Wall-E himself is a tiny trash compacting robot who has spent years on Earth dutifully fulfilling his role. He goes out every day and cleans and stacks trash. He collects trinkets; sporks, Rubik’s Cubes, lighters and his most prized possession is a VHS tape of Hello, Dolly! which he records off the television and plays back as he works all day long. His only friend is a cockroach and his life is fairly routine until a robot on a search mission, EVE, lands to scour Earth for signs of new life. He falls in love with EVE at first sight and remains devoted to her, even when she leaves the planet. He leaves everything he knows behind and travels deep into space, merely for the hope of finding a love like what he sees on his tape of Hello, Dolly!

Humans have long ago left Earth (presumably for “five years”, which has in reality turned into 700 years) and are living aboard a cushy lifeboat, merely waiting to return to Earth.   In their mechanized world, they have turned so utterly lazy that it might actually turn your stomach.
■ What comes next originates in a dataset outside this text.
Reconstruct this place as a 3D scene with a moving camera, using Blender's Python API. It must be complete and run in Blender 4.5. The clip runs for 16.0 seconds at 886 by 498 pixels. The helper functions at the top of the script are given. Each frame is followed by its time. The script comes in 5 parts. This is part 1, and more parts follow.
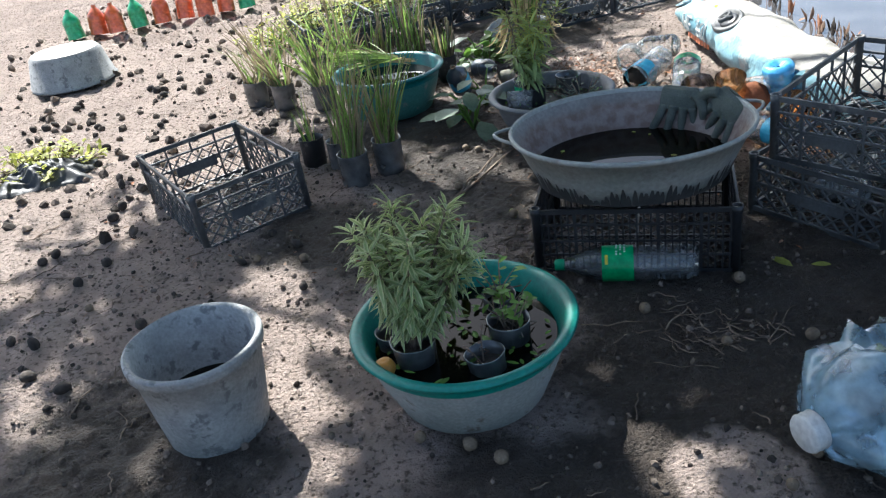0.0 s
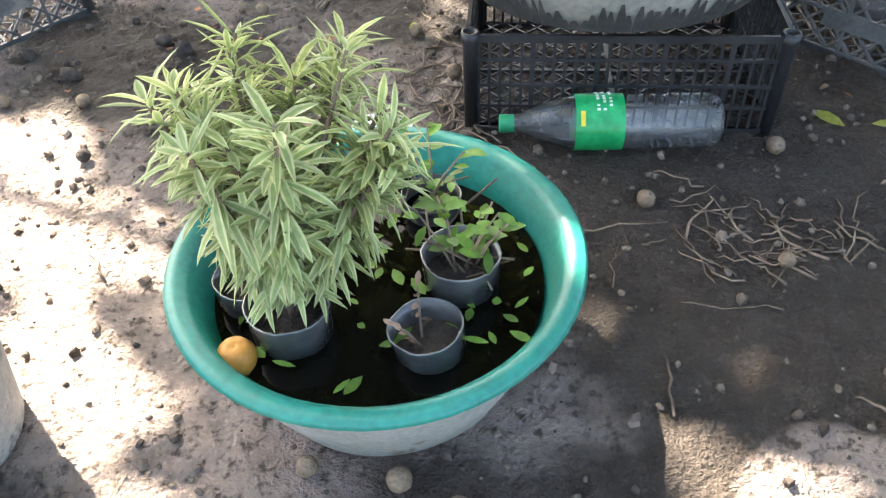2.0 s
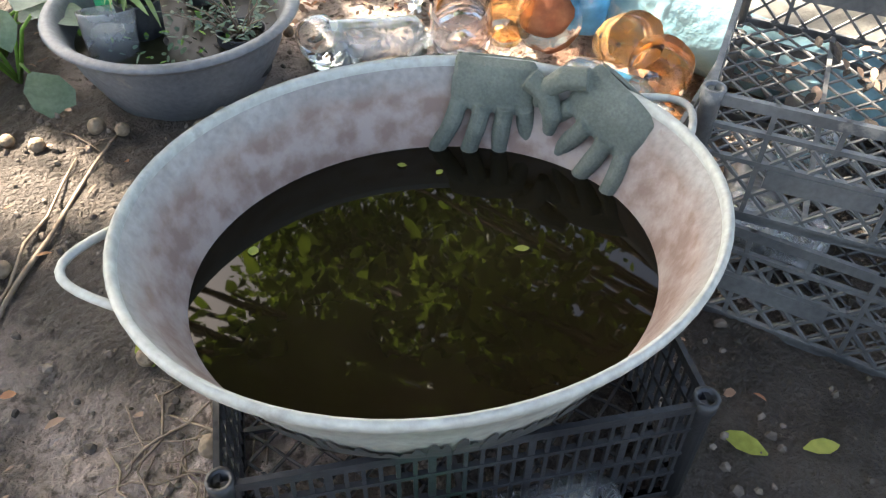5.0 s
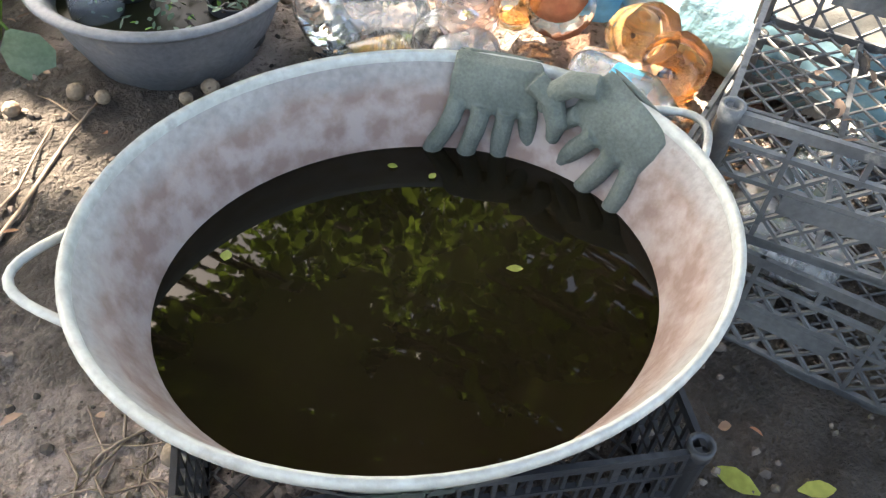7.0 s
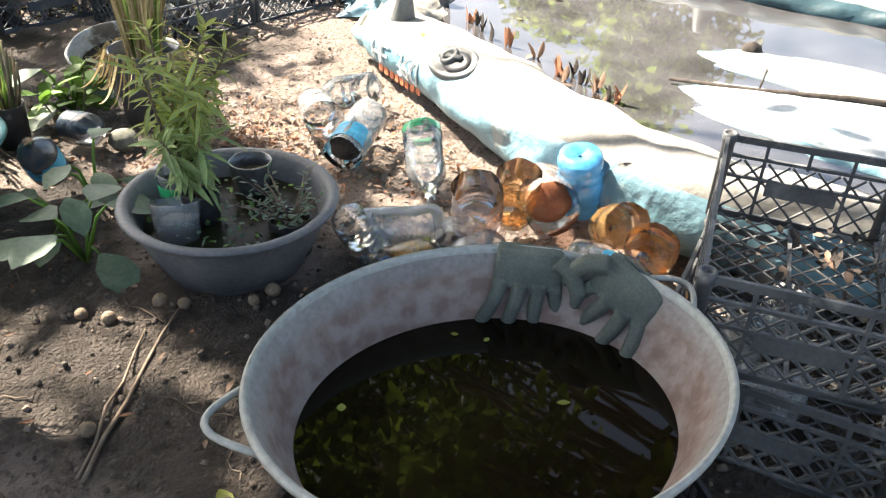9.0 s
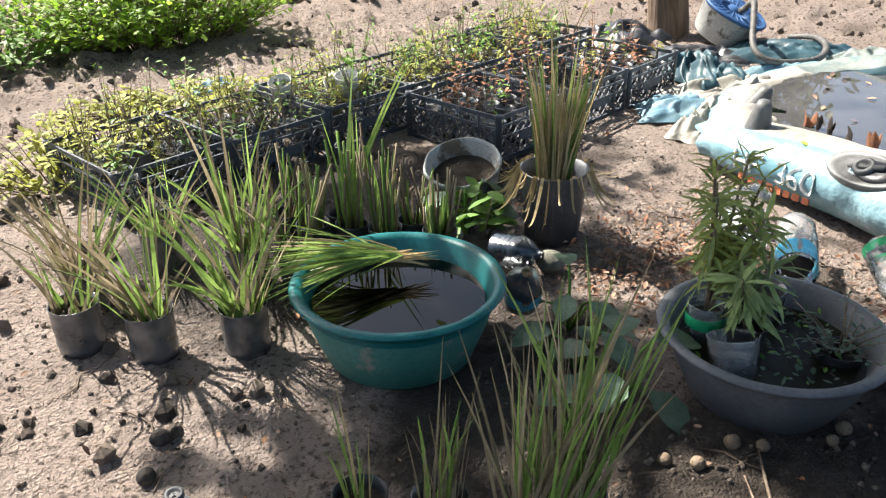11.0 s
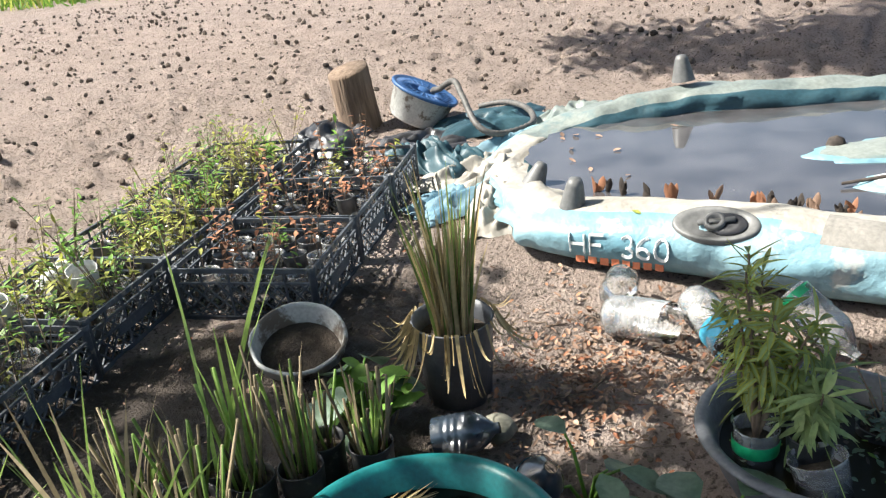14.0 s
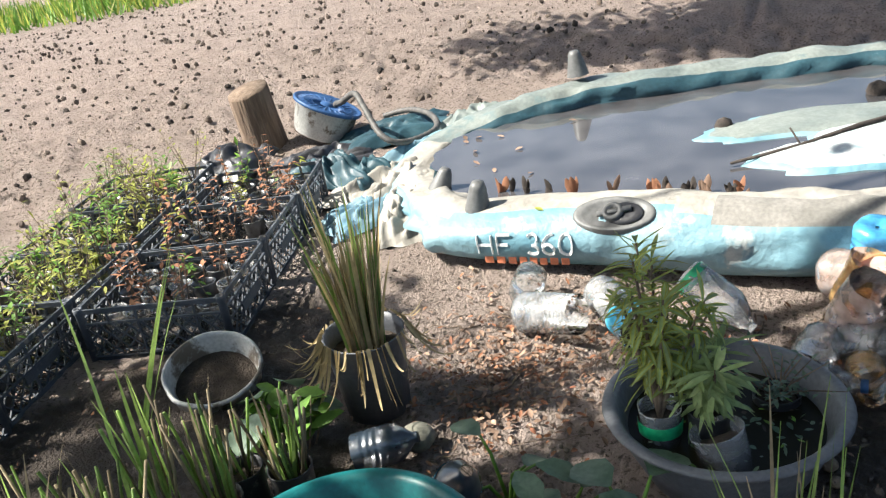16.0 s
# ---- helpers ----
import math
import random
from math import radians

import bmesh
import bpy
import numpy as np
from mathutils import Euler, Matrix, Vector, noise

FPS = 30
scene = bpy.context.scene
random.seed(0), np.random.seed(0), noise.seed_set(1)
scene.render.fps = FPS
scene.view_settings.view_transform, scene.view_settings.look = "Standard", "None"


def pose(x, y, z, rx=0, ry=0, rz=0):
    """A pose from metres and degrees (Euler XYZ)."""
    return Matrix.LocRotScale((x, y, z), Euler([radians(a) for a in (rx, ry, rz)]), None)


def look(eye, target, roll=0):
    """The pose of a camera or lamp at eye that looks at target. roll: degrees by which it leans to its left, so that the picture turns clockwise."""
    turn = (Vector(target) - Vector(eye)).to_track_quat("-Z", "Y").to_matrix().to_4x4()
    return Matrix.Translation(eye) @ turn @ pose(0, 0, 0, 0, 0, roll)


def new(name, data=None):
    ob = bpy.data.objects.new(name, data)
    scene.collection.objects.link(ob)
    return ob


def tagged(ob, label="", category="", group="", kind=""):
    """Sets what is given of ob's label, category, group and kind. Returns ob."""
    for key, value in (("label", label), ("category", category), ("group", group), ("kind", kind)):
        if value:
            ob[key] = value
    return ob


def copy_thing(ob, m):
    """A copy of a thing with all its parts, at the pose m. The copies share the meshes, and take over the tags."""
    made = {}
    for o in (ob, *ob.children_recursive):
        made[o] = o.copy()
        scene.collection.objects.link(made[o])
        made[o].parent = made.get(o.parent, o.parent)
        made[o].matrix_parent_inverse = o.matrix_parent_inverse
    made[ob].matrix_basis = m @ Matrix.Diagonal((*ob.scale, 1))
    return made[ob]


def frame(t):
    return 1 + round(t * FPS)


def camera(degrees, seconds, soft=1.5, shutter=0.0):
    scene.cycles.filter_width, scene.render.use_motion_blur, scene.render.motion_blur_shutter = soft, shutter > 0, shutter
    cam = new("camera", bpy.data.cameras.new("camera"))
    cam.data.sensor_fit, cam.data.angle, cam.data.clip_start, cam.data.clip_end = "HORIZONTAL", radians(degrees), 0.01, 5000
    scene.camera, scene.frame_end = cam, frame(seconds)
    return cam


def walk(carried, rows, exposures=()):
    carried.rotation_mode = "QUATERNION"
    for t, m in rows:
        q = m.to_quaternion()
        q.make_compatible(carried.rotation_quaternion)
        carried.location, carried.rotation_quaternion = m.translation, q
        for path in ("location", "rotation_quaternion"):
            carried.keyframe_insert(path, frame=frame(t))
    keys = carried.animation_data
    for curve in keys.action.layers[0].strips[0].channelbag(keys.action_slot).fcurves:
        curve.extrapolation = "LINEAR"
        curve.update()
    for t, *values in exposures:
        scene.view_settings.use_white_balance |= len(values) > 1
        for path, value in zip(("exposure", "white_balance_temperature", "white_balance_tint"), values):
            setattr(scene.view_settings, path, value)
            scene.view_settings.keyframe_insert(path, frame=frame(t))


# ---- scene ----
cam = camera(57.0, 16.0, soft=1.25)
PATH = [
    (0, (0.338, -0.101, 1.246), (0.126, 1.643, 0.29), -9.1),
    (0.5, (0.211, 0.187, 1.147), (0.01, 1.802, -0.016), -9.0),
    (1, (0.113, 0.456, 1.049), (0.122, 2.017, -0.201), -5.5),
    (1.5, (0.144, 0.641, 0.903), (0.259, 2.126, -0.432), -3.3),
    (2, (0.185, 0.723, 0.918), (0.312, 2.152, -0.476), -2.7),
    (2.5, (0.228, 0.745, 1.016), (0.34, 2.173, -0.381), -3.1),
    (3, (0.274, 0.778, 1.138), (0.406, 2.313, -0.138), -5.0),
    (3.5, (0.298, 0.896, 1.186), (0.629, 2.489, 0.022), -4.9),
    (4, (0.339, 1.183, 1.128), (0.934, 2.703, -0.027), -4.9),
    (4.5, (0.358, 1.375, 1.046), (0.978, 2.787, -0.228), -4.1),
    (4.7, (0.376, 1.441, 0.975), (0.959, 2.8, -0.371), -0.9),
    (6.8, (0.454, 1.587, 0.954), (0.981, 2.824, -0.527), 4.2),
    (7, (0.448, 1.584, 0.965), (0.989, 2.827, -0.505), 4.5),
    (7.5, (0.401, 1.552, 0.994), (0.954, 2.84, -0.433), 4.8),
    (8, (0.328, 1.454, 1.049), (1.092, 2.796, -0.222), 3.6),
    (8.5, (0.267, 1.401, 1.094), (1.093, 2.767, -0.11), 1.6),
    (9, (0.2, 1.393, 1.114), (0.945, 2.9, 0.03), 2.5),
    (9.5, (-0.053, 1.439, 1.145), (0.605, 3.053, 0.163), 3.2),
    (10, (-0.377, 1.507, 1.183), (0.161, 3.176, 0.22), 0.4),
    (10.2, (-0.484, 1.583, 1.161), (0.039, 3.26, 0.204), 0.8),
    (12.3, (-0.951, 2.554, 1.188), (0.027, 4.072, 0.329), -4.5),
    (12.5, (-0.955, 2.631, 1.183), (0.041, 4.138, 0.324), -4.3),
    (13, (-0.992, 2.782, 1.206), (0.37, 4.001, 0.393), -3.7),
    (13.5, (-1.04, 2.842, 1.225), (0.38, 4.007, 0.433), -5.2),
    (14, (-1.03, 2.826, 1.228), (0.398, 3.984, 0.441), -6.2),
    (14.5, (-1.001, 2.781, 1.232), (0.465, 3.884, 0.435), -8.4),
    (15, (-0.989, 2.772, 1.233), (0.526, 3.795, 0.422), -9.4),
    (15.5, (-1.002, 2.769, 1.242), (0.521, 3.783, 0.436), -9.5),
    (16, (-1.003, 2.763, 1.242), (0.525, 3.778, 0.445), -9.6),
]
EXPOSURES = [(0, 1.8, 5800, 6), (0.5, 2.9, 6000, 6), (1.5, 3.7, 7000, 9), (2.5, 3.85, 7100, 10), (3, 3.8, 7000, 10), (4, 3.05, 7200, 10), (4.7, 3.45, 7200, 10), (7, 3.9, 7400, 10), (7.5, 4.0, 7400, 10),
             (8.5, 3.0, 7000, 10), (9, 2.55, 6900, 9), (9.5, 2.25, 6700, 9), (10.2, 1.9, 6500, 9), (12.3, 1.6, 6250, 7), (16, 1.5, 6250, 7)]
walk(cam, [(t, look(e, g, r)) for t, e, g, r in PATH], EXPOSURES)

# ---- light ----
SUN_AZ = Vector((-0.45, 0.89, 0)).normalized()
SUN_EL = radians(48)
SUN_DIR = SUN_AZ * math.cos(SUN_EL) + Vector((0, 0, math.sin(SUN_EL)))
SLANT = SUN_AZ / math.tan(SUN_EL)          # ground shift per metre of height

world = bpy.data.worlds.new("sky")
scene.world = world
world.use_nodes = True
wn = world.node_tree
sky = wn.nodes.new("ShaderNodeTexSky")
sky.sky_type = 'NISHITA'
sky.sun_disc = False
sky.dust_density, sky.ozone_density = 3.0, 0.4
sky.sun_elevation = SUN_EL
sky.sun_rotation = math.atan2(-0.45, 0.89) % (2 * math.pi)
wn.nodes["Background"].inputs[1].default_value = 0.074
wn.links.new(sky.outputs[0], wn.nodes["Background"].inputs[0])
sun = new("sun", bpy.data.lights.new("sun", 'SUN'))
sun.data.energy, sun.data.angle, sun.data.color = 5.0, radians(0.55), (1.0, 0.93, 0.84)
sun.matrix_world = look((0, 0, 30), Vector((0, 0, 30)) - SUN_DIR)

# ---- materials ----
def mat(name, c1, c2=None, rough=0.7, scale=8.0, bump=0.2, fine=60.0, metal=0.0, trans=0.0, island=0.0, spots=None,
        spot_scale=5.0, spot_at=0.6, ior=1.45, coat=0.0, alpha=1.0, dist=0.004, sub=0.0):
    """Two-scale noise colour, optional stains, fine relief; island: random brightness per piece."""
    m = bpy.data.materials.new(name)
    m.use_nodes = True
    nt = m.node_tree
    b = nt.nodes["Principled BSDF"]
    L = nt.links.new
    tc = nt.nodes.new("ShaderNodeTexCoord")
    n1 = nt.nodes.new("ShaderNodeTexNoise")
    n1.inputs["Scale"].default_value, n1.inputs["Detail"].default_value = scale, 6
    n2 = nt.nodes.new("ShaderNodeTexNoise")
    n2.inputs["Scale"].default_value, n2.inputs["Detail"].default_value = fine, 4
    for n in (n1, n2):
        L(tc.outputs["Object"], n.inputs["Vector"])
    ramp = nt.nodes.new("ShaderNodeValToRGB")
    ramp.color_ramp.elements[0].position, ramp.color_ramp.elements[1].position = 0.35, 0.68
    ramp.color_ramp.elements[0].color = (*c1, 1)
    ramp.color_ramp.elements[1].color = (*(c2 or c1), 1)
    L(n1.outputs[0], ramp.inputs[0])
    col = ramp.outputs[0]
    mix = nt.nodes.new("ShaderNodeMix")
    mix.data_type, mix.blend_type = 'RGBA', 'MULTIPLY'
    mix.inputs[0].default_value = 0.5
    r2 = nt.nodes.new("ShaderNodeMapRange")
    r2.inputs[1].default_value, r2.inputs[2].default_value, r2.inputs[3].default_value, r2.inputs[4].default_value = 0.3, 0.7, 0.6, 1.2
    L(n2.outputs[0], r2.inputs[0])
    L(col, mix.inputs[6]); L(r2.outputs[0], mix.inputs[7])
    col = mix.outputs[2]
    if spots:
        n3 = nt.nodes.new("ShaderNodeTexNoise")
        n3.inputs["Scale"].default_value, n3.inputs["Detail"].default_value = spot_scale, 8
        n3.inputs["Roughness"].default_value = 0.65
        L(tc.outputs["Object"], n3.inputs["Vector"])
        r3 = nt.nodes.new("ShaderNodeMapRange")
        r3.inputs[1].default_value, r3.inputs[2].default_value = spot_at, spot_at + 0.08
        L(n3.outputs[0], r3.inputs[0])
        m3 = nt.nodes.new("ShaderNodeMix")
        m3.data_type = 'RGBA'
        L(r3.outputs[0], m3.inputs[0]); L(col, m3.inputs[6]); m3.inputs[7].default_value = (*spots, 1)
        col = m3.outputs[2]
    if island:
        geo = nt.nodes.new("ShaderNodeNewGeometry")
        r4 = nt.nodes.new("ShaderNodeMapRange")
        r4.inputs[3].default_value, r4.inputs[4].default_value = 1 - island, 1 + island
        L(geo.outputs["Random Per Island"], r4.inputs[0])
        m4 = nt.nodes.new("ShaderNodeMix")
        m4.data_type, m4.blend_type = 'RGBA', 'MULTIPLY'
        m4.inputs[0].default_value = 1
        L(col, m4.inputs[6]); L(r4.outputs[0], m4.inputs[7])
        col = m4.outputs[2]
    L(col, b.inputs["Base Color"])
    b.inputs["Roughness"].default_value, b.inputs["Metallic"].default_value = rough, metal
    b.inputs["Transmission Weight"].default_value, b.inputs["IOR"].default_value = trans, ior
    b.inputs["Coat Weight"].default_value, b.inputs["Alpha"].default_value = coat, alpha
    if bump:
        bp = nt.nodes.new("ShaderNodeBump")
        bp.inputs["Strength"].default_value, bp.inputs["Distance"].default_value = bump, dist
        L(n2.outputs[0], bp.inputs["Height"]); L(bp.outputs[0], b.inputs["Normal"])
    if sub:
        tr = nt.nodes.new("ShaderNodeBsdfTranslucent")
        L(col, tr.inputs["Color"])
        ms = nt.nodes.new("ShaderNodeMixShader")
        ms.inputs[0].default_value = sub
        L(b.outputs[0], ms.inputs[1]); L(tr.outputs[0], ms.inputs[2])
        L(ms.outputs[0], nt.nodes["Material Output"].inputs[0])
    return m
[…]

The film itself is a pretty blistering look at what American culture is rapidly heading towards; consumerism at it’s most epic state and people who are outrageously slothful. Everyone aboard the savior ship, the Axiom, rides around in plushy hoverchairs with video screens. They haven’t walked in years and their every needs are catered to by machines. And here is where the real juxtaposition lies — the robots are often the most human. Wall-E wants nothing more than someone to ease his loneliness and he equates this with a holding of hands as witnessed in Hello, Dolly! He and EVE care more at times about saving the human race than the humans do.

But there is a moral to this; no matter how far you fall, you can be redeemed. And Wall-E, even at its most scathing, never fails to lose sight of this. There is always hope. There is always a chance to do better. In the words of the captain of the Axiom, “I don’t want to survive! I want to live!

As usual, Pixar’s animation is top-notch. This is beautiful, amazing stuff they’ve created, quite honestly. It’s a joy to watch and it made a grown man next to me sniffle in the theater. That’s not to say Wall-E doesn’t have its moments of lightheartedness – Wall-E’s reboot chime is the standard Mac chime, which got a big roar from the audience. Buy ‘N’Large corporation, which has taken over every aspect of human existence (in sometimes vastly frightening ways) is remarkable evocative of a super-enormous world-wide discount chain. And the gags are great. The voiceovers are superb and the story moves along rather well. In fact, Wall-E might just be the cutest, most adorable thing Pixar’s ever developed.

Sure, it’s marketed for children, but Wall-E is a movie for everyone, and it’s a damn fine one at that.

This is singlehandedly probably the best movie Pixar’s ever put out, and that is saying something for sure.